The two men stared at each other for a long moment, captor and captive: a white game farmer named Andre Nienaber and a 16-year-old Zimbabwean orphan named Peter Jell.
Minutes earlier, the South African farmer had arrested Jell and four other Zimbabwean border jumpers where they sat, exhausted, hungry and demoralised, in the hope of hitching a ride 300 miles south to Johannesburg.
He hand-cuffed the five to the back of his truck with plastic ties and called the police.
"We're so frightened to go back to that hunger country, where there's nothing," Jell said as he waited.
The tide of Zimbabweans arriving in South Africa, driven by extreme shortages of food and basic goods, has grown to a flood as strong as the nearby Limpopo River in the wet season.
Zimbabwe used to be one of Africa's most prosperous countries. Its slide into economic chaos under President Robert Mugabe's regime has forced people to make heart-wrenching decisions — taking their children out of schools because they can't pay the fees, or even leaving them behind while they try to find work in South Africa.
The government of South Africa rejects the view of some activists that hunger and social upheaval in Zimbabwe are so severe that most border jumpers should be classified as refugees. The migrants are sent back to the chaos and poverty they fled.
Coloured views
The countryside around the Limpopo, which forms the border between the two nations, is a stunning canvas of red earth and green bush. But, at times, it is like stepping into the Deep South of a long-gone era. Walk into some bars around here, and you are plunged into the reflexive interracial hostility of apartheid.

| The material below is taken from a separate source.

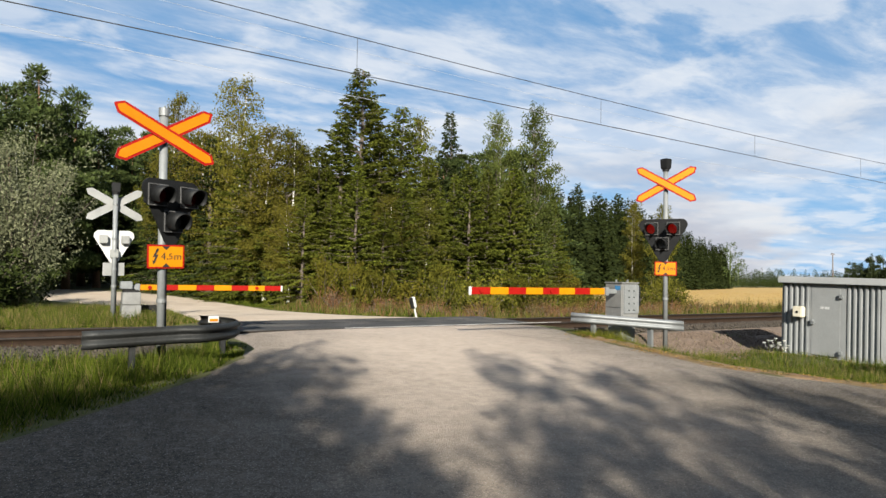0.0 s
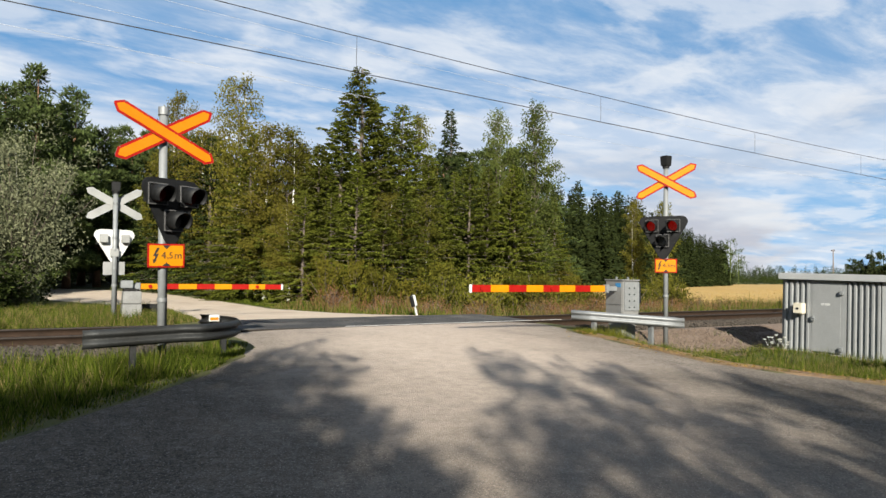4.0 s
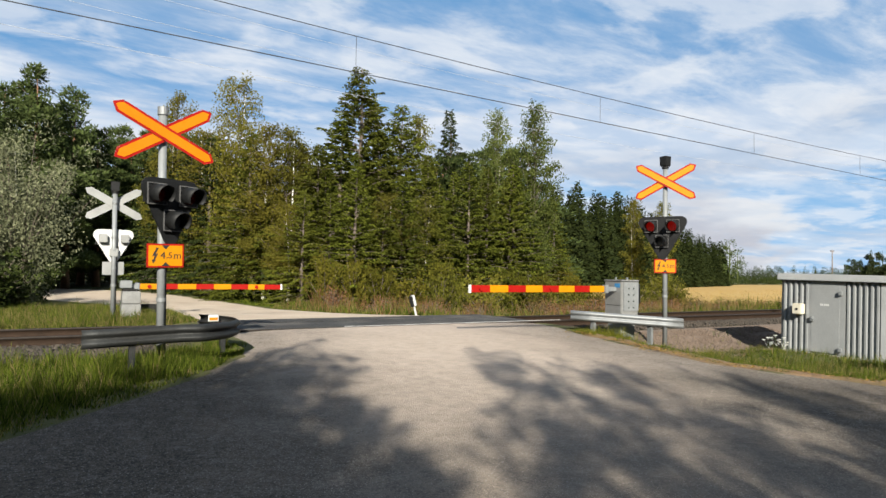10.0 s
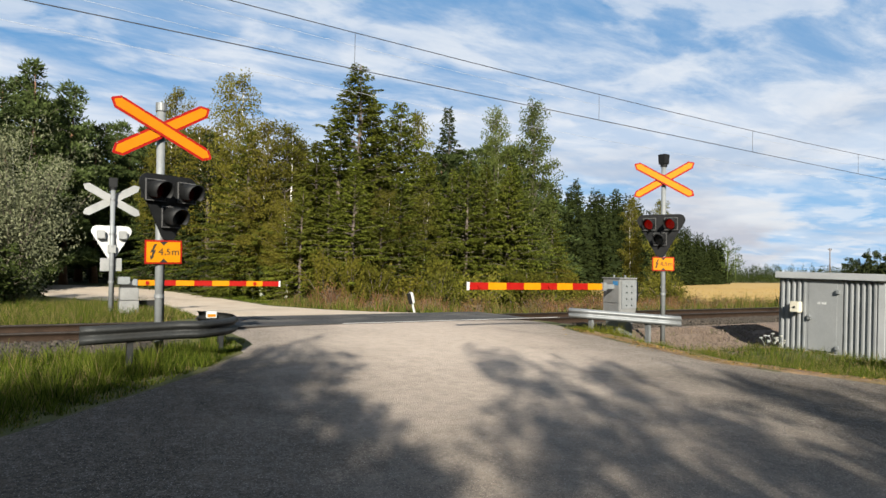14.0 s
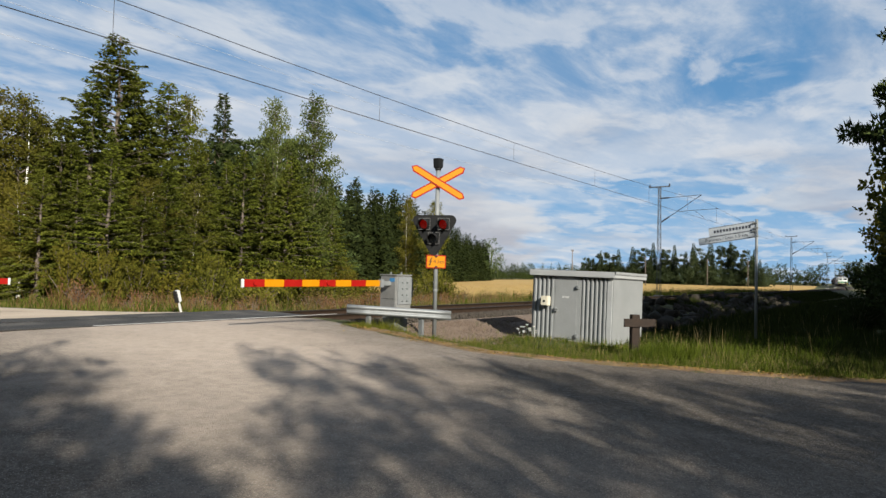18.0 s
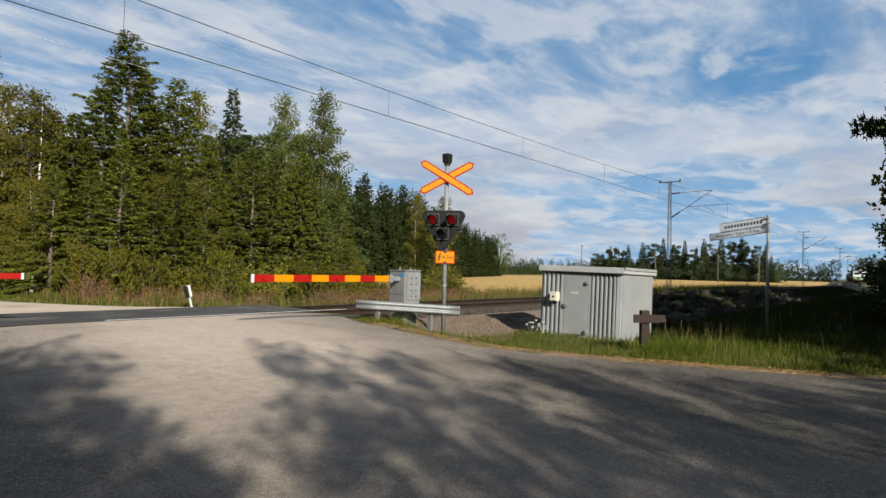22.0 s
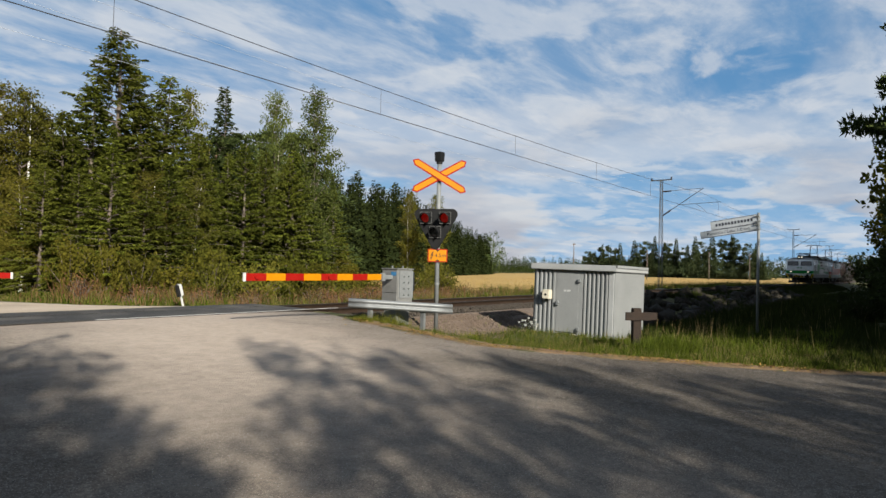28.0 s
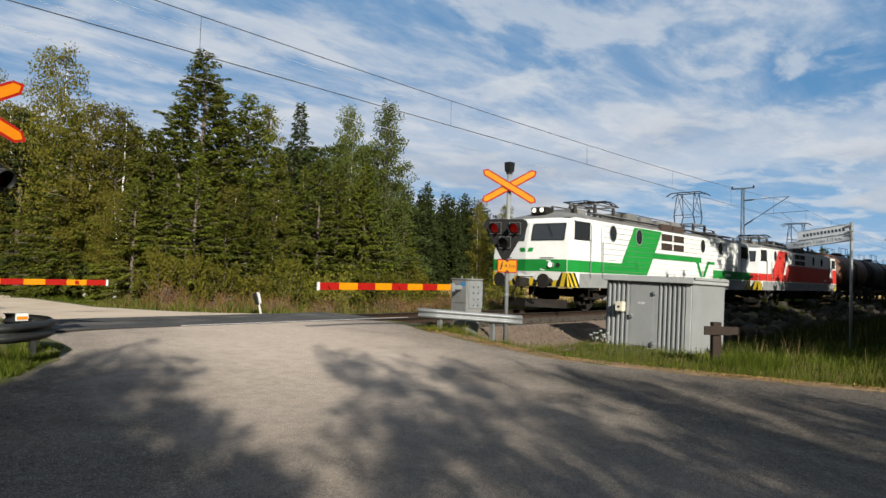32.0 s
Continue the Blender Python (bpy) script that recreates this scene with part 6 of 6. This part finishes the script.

You might hear someone express the view that there is no such thing as a good black; another says that "it just doesn't look right" when you see black people driving BMWs around Johannesburg. Some people profess pity for the Zimbabweans, but many farmers have run out of compassion. They go on regular patrols, rounding up Zimbabweans and handing them over to the police.

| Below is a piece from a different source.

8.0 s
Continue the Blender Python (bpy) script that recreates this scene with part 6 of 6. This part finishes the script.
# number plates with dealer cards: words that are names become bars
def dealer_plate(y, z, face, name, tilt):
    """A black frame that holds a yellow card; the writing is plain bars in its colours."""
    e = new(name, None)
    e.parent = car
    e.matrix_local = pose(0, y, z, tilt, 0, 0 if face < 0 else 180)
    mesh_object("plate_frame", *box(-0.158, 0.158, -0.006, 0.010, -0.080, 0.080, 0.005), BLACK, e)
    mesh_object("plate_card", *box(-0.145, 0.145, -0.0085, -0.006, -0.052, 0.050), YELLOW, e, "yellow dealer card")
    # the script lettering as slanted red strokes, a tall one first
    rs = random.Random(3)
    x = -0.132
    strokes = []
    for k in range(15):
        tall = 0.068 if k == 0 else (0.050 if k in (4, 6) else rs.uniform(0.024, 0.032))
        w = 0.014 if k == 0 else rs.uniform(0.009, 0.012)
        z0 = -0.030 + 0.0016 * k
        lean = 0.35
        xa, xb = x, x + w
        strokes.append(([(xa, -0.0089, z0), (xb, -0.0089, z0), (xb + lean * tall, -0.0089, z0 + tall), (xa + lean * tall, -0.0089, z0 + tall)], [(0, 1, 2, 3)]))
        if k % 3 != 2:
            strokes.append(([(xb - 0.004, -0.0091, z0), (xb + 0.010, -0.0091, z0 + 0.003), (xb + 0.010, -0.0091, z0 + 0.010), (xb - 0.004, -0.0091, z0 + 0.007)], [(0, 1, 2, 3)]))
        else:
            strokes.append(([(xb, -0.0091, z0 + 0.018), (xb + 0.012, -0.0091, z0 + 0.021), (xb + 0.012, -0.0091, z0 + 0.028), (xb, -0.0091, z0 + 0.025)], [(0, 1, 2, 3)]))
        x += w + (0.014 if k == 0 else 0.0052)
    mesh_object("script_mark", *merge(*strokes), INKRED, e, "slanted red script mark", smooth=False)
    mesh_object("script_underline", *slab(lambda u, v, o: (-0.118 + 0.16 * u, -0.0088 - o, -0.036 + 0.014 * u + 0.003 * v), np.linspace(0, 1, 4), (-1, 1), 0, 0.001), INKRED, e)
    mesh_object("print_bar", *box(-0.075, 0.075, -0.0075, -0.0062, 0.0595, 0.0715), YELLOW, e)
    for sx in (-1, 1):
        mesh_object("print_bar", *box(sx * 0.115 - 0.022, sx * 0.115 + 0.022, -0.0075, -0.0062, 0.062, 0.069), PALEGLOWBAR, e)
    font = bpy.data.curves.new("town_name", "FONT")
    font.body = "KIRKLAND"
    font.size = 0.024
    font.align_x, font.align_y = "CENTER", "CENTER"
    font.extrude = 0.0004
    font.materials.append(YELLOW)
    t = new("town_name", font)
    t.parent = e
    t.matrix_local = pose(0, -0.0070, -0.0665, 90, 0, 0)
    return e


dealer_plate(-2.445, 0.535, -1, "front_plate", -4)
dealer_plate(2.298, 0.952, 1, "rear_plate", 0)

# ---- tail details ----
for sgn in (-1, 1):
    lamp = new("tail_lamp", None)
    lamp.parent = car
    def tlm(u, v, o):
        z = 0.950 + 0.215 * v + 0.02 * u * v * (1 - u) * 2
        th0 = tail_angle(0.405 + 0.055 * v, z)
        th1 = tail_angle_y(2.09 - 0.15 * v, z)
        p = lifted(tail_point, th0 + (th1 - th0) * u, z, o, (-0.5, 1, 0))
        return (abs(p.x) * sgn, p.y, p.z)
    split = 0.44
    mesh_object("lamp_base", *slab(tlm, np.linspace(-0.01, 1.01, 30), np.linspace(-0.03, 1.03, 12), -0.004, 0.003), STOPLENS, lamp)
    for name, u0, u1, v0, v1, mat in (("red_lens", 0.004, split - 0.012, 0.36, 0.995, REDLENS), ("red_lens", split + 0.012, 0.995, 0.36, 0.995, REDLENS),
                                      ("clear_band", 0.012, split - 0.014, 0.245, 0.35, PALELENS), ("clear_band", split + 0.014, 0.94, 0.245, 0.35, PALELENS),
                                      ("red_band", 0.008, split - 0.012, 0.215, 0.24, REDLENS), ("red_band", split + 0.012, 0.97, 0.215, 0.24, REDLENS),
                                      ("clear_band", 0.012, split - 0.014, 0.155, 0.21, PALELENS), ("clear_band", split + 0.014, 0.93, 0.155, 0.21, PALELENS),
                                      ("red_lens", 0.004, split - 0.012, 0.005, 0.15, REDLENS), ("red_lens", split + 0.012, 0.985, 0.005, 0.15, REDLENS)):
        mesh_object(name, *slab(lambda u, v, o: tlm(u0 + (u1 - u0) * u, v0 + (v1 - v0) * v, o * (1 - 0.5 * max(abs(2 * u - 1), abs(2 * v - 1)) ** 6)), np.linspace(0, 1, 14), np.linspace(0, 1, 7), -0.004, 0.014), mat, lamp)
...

Police have stopped releasing statistics on immigrant arrests. The latest police data available indicate that in Limpopo province, police arrested 5,000 Zimbabwean border jumpers in January.
But the army alone has arrested almost 42,000 Zimbabweans this year and expects the total to reach 100,000 by year's end, compared with about 72,000 last year, according to figures provided at a military briefing to businessmen and farmers last month in the border town of Musina.
Zimbabweans speak of a disintegrating society, a place so desperate that mothers of young children leave them behind to make the terrifying journey south.
Cecilia Mapani, wizened and worn down at 25, left Zimbabwe in March because there was no way to feed her young brothers and her 7-year-old son, Tanaka.
"I was afraid, but I forced myself to come," she said. "People say a lot of things about this Limpopo River. There are crocodiles in the river. The water was powerful and I don't know how to swim."
She joined a group of about 130 people, escorted by traffickers. They were told to hold hands when they waded into the river. The waters came almost up to Mapani's neck. They walked for five hours through the bush to get to the town of Musina.
Mapani found work picking tomatoes on a local farm for $40 a month. Some would call it exploitation, but to her the meager wage offered survival and hope. Mapani is now in Johannesburg, unemployed.
Ask Mapani how it felt to leave her son behind and she gazes ahead numbly, as though seeing nothing. She left him with his father, a miner; she hopes he will be all right.
No room for sympathy
The farmers of the Limpopo say they have their own worries about making a living. Armed with two-way radios, pistols and a zeal for law and order, they launched Farm Watch patrols seven years ago to combat crime, but now focus on rounding up Zimbabweans. They complain that their game fences are cut daily, their water pipes are broken by thirsty Zimbabweans, pump and irrigation parts are stolen, fires are lighted, game killed and farmworkers threatened and sometimes attacked.
Farmers also fear that the influx of Zimbabweans will scare away international game hunters. British hunter Richard Sloggett was surprised by the numbers of Zimbabweans rustling through bushes where he was supposed to be shooting.
While hunting one morning in thick scrub, they found four border jumpers. Sloggett was told to point his rifle at the men, march them back towards the main camp and force them to lie on the ground, an adventure that left a bad taste in his mouth. Another element, Sloggett said, was the way many local whites "talk as if the apartheid era still exists".
At dusk near the Beitbridge border crossing, the sun sinks in a majestic haze of red. Stray cats and beggars scrounge for food.
There is an air of expectancy: The drivers know it is time for business. Pretty soon, says one Zimbabwean driver, people will start shambling in from the bushes to jump into taxis and make their way south.
But tonight, a soldier is patrolling the area, checking passports.
Darkness settles. Slowly, the area empties out. It is as if the border crossers can smell the danger. They won't be coming in from the bush tonight.